## Start COLLECTED MATERIAL

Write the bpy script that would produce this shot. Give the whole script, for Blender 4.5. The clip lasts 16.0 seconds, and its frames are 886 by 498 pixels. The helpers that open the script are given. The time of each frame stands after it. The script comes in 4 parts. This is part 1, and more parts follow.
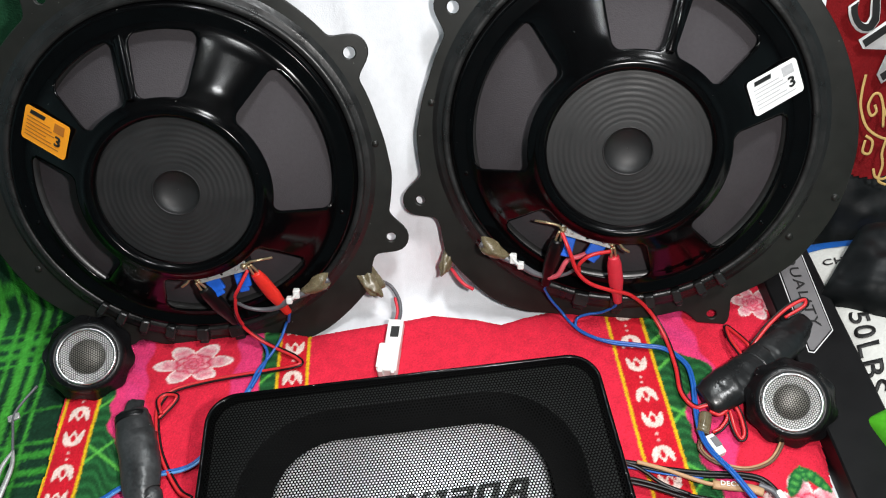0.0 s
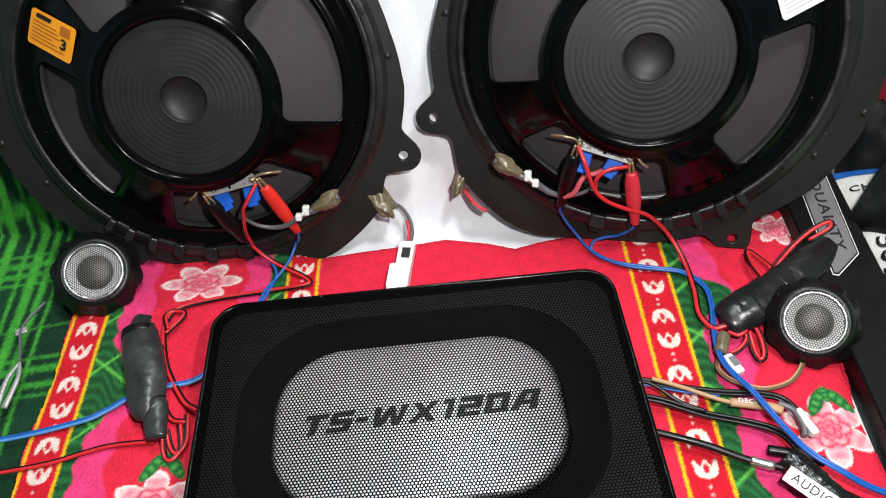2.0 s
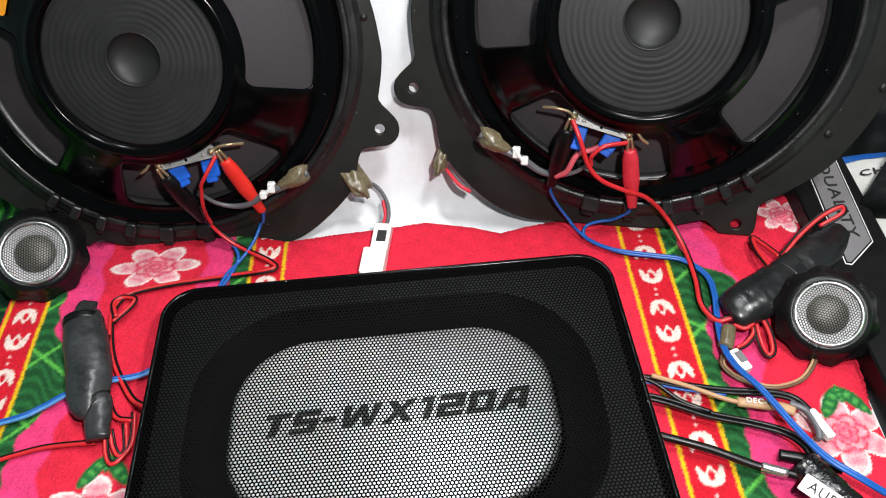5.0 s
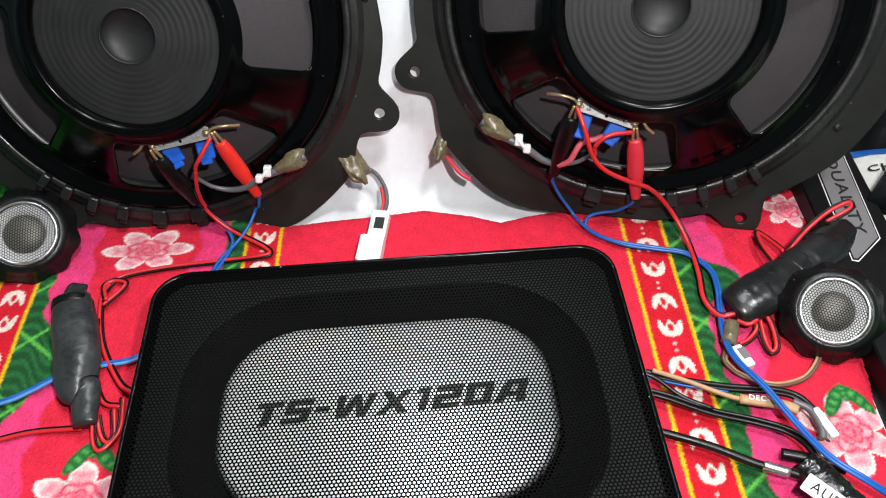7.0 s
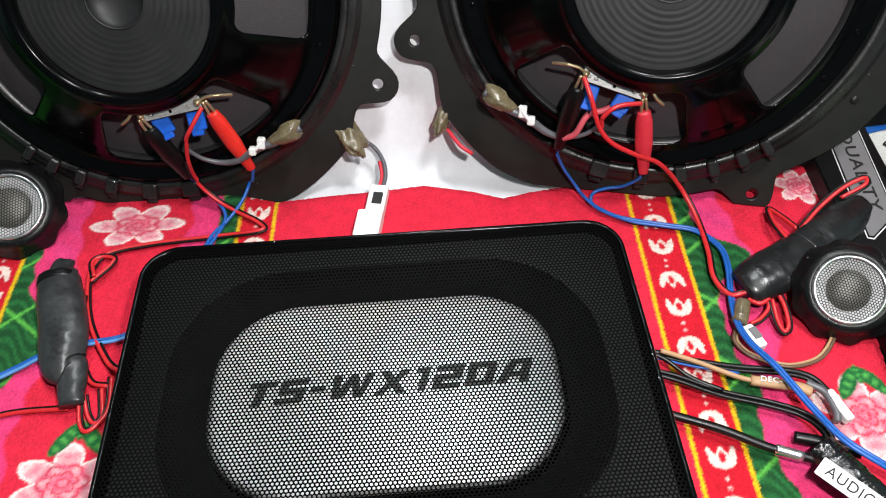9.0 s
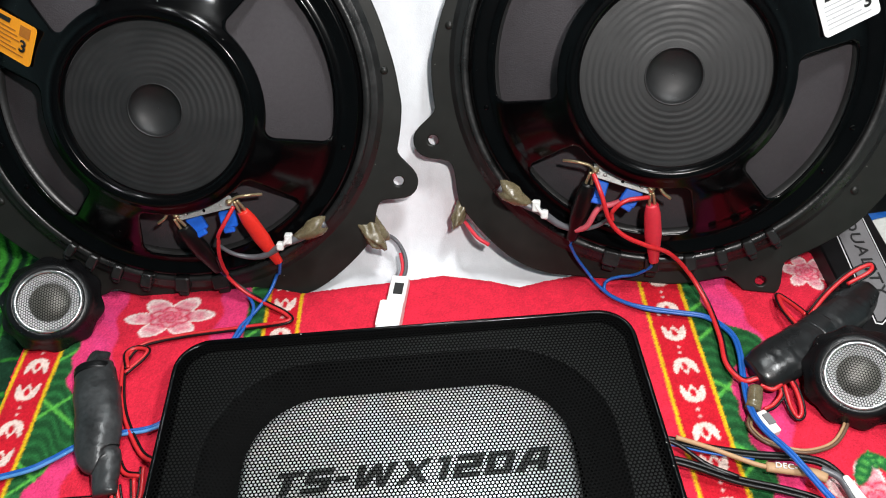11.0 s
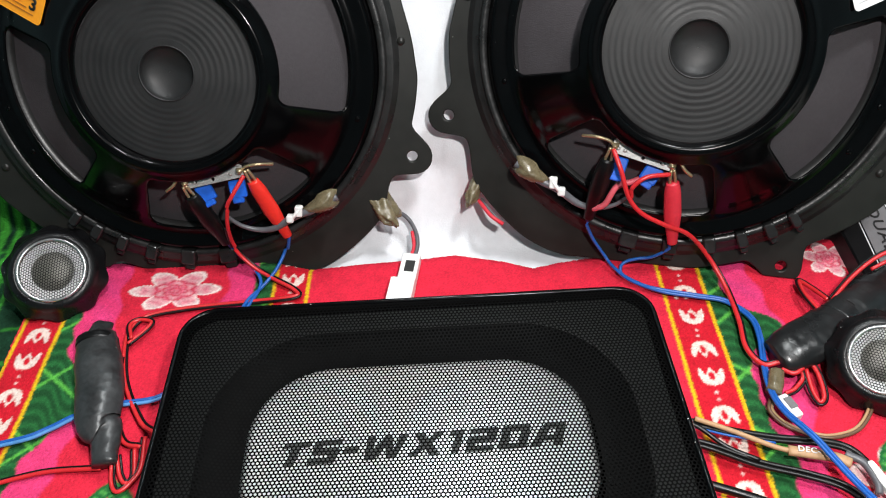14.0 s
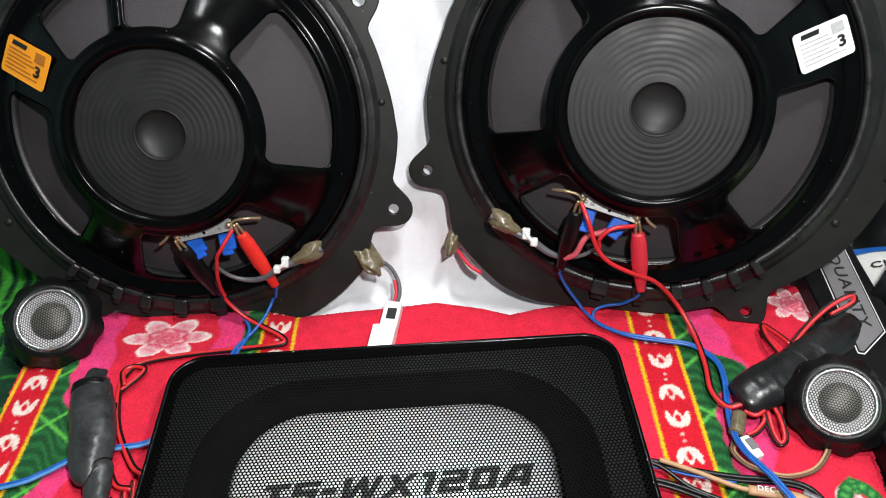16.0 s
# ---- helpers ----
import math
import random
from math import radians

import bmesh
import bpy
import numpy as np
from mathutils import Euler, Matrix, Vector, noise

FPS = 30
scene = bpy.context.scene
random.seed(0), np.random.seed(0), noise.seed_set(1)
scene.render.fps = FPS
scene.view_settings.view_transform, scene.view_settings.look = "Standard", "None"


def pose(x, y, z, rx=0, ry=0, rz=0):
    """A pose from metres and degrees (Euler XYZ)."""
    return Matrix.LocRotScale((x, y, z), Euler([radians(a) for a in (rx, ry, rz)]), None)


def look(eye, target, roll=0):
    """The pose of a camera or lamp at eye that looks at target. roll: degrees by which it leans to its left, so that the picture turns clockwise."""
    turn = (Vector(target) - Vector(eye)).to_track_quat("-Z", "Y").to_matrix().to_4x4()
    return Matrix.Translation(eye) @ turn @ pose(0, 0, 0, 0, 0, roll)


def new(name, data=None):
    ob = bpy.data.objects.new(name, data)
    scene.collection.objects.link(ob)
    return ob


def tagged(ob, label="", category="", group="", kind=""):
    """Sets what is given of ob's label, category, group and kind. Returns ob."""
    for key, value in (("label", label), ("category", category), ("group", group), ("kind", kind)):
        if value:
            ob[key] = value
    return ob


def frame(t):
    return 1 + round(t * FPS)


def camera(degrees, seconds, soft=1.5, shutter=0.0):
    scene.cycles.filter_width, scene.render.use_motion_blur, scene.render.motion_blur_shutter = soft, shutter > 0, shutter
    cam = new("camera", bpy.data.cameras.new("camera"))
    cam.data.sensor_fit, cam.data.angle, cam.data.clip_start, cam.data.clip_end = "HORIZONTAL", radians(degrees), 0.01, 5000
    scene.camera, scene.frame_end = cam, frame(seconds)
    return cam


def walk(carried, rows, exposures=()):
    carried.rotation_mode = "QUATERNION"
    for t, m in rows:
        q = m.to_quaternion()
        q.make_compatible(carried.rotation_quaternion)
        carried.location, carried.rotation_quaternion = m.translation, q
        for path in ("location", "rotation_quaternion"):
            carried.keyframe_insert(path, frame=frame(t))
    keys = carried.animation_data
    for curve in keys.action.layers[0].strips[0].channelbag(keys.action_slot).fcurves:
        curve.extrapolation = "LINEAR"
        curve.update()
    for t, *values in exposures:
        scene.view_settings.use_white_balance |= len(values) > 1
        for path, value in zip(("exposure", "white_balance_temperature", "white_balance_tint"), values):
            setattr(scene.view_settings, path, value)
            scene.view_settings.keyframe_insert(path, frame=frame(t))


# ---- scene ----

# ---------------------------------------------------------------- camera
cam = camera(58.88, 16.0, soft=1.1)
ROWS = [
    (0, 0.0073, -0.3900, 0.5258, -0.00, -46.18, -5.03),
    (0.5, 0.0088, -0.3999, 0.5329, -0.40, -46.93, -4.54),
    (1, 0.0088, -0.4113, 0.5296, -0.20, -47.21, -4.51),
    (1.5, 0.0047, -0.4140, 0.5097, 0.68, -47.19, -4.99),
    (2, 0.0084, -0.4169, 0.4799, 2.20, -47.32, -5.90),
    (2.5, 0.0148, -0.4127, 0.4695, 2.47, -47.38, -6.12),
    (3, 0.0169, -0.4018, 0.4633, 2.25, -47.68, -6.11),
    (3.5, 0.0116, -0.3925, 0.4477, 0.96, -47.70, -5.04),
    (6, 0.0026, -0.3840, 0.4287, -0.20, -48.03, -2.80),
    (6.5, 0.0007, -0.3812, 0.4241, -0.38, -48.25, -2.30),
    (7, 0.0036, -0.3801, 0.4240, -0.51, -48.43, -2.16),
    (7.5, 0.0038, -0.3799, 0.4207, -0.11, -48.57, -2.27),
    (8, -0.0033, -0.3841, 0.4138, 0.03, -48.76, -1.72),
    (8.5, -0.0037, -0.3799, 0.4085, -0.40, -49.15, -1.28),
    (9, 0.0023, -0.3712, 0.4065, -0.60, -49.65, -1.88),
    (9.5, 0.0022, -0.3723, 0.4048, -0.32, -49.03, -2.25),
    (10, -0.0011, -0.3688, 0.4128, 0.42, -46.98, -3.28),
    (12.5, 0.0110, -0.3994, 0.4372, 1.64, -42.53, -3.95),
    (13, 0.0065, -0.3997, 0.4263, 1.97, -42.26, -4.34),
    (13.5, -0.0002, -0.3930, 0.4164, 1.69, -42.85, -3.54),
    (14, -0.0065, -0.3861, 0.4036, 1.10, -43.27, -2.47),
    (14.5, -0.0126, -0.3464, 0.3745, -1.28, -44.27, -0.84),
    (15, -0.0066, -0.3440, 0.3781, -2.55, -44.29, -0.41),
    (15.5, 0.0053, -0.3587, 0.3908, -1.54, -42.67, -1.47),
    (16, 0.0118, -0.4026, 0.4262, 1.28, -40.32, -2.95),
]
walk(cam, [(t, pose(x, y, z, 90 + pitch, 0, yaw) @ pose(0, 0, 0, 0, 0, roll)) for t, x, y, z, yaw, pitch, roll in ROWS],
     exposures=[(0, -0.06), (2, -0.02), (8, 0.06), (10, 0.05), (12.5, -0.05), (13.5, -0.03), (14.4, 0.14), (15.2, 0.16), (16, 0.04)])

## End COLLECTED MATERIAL

* REQUEST:
Repeat word for word the stretch of lines from the one with "# ---- helpers" down to the one with "keys = carried.animation_data", both included.

* CORRECT RESULT:
# ---- helpers ----
import math
import random
from math import radians

import bmesh
import bpy
import numpy as np
from mathutils import Euler, Matrix, Vector, noise

FPS = 30
scene = bpy.context.scene
random.seed(0), np.random.seed(0), noise.seed_set(1)
scene.render.fps = FPS
scene.view_settings.view_transform, scene.view_settings.look = "Standard", "None"


def pose(x, y, z, rx=0, ry=0, rz=0):
    """A pose from metres and degrees (Euler XYZ)."""
    return Matrix.LocRotScale((x, y, z), Euler([radians(a) for a in (rx, ry, rz)]), None)


def look(eye, target, roll=0):
    """The pose of a camera or lamp at eye that looks at target. roll: degrees by which it leans to its left, so that the picture turns clockwise."""
    turn = (Vector(target) - Vector(eye)).to_track_quat("-Z", "Y").to_matrix().to_4x4()
    return Matrix.Translation(eye) @ turn @ pose(0, 0, 0, 0, 0, roll)


def new(name, data=None):
    ob = bpy.data.objects.new(name, data)
    scene.collection.objects.link(ob)
    return ob


def tagged(ob, label="", category="", group="", kind=""):
    """Sets what is given of ob's label, category, group and kind. Returns ob."""
    for key, value in (("label", label), ("category", category), ("group", group), ("kind", kind)):
        if value:
            ob[key] = value
    return ob


def frame(t):
    return 1 + round(t * FPS)


def camera(degrees, seconds, soft=1.5, shutter=0.0):
    scene.cycles.filter_width, scene.render.use_motion_blur, scene.render.motion_blur_shutter = soft, shutter > 0, shutter
    cam = new("camera", bpy.data.cameras.new("camera"))
    cam.data.sensor_fit, cam.data.angle, cam.data.clip_start, cam.data.clip_end = "HORIZONTAL", radians(degrees), 0.01, 5000
    scene.camera, scene.frame_end = cam, frame(seconds)
    return cam


def walk(carried, rows, exposures=()):
    carried.rotation_mode = "QUATERNION"
    for t, m in rows:
        q = m.to_quaternion()
        q.make_compatible(carried.rotation_quaternion)
        carried.location, carried.rotation_quaternion = m.translation, q
        for path in ("location", "rotation_quaternion"):
            carried.keyframe_insert(path, frame=frame(t))
    keys = carried.animation_data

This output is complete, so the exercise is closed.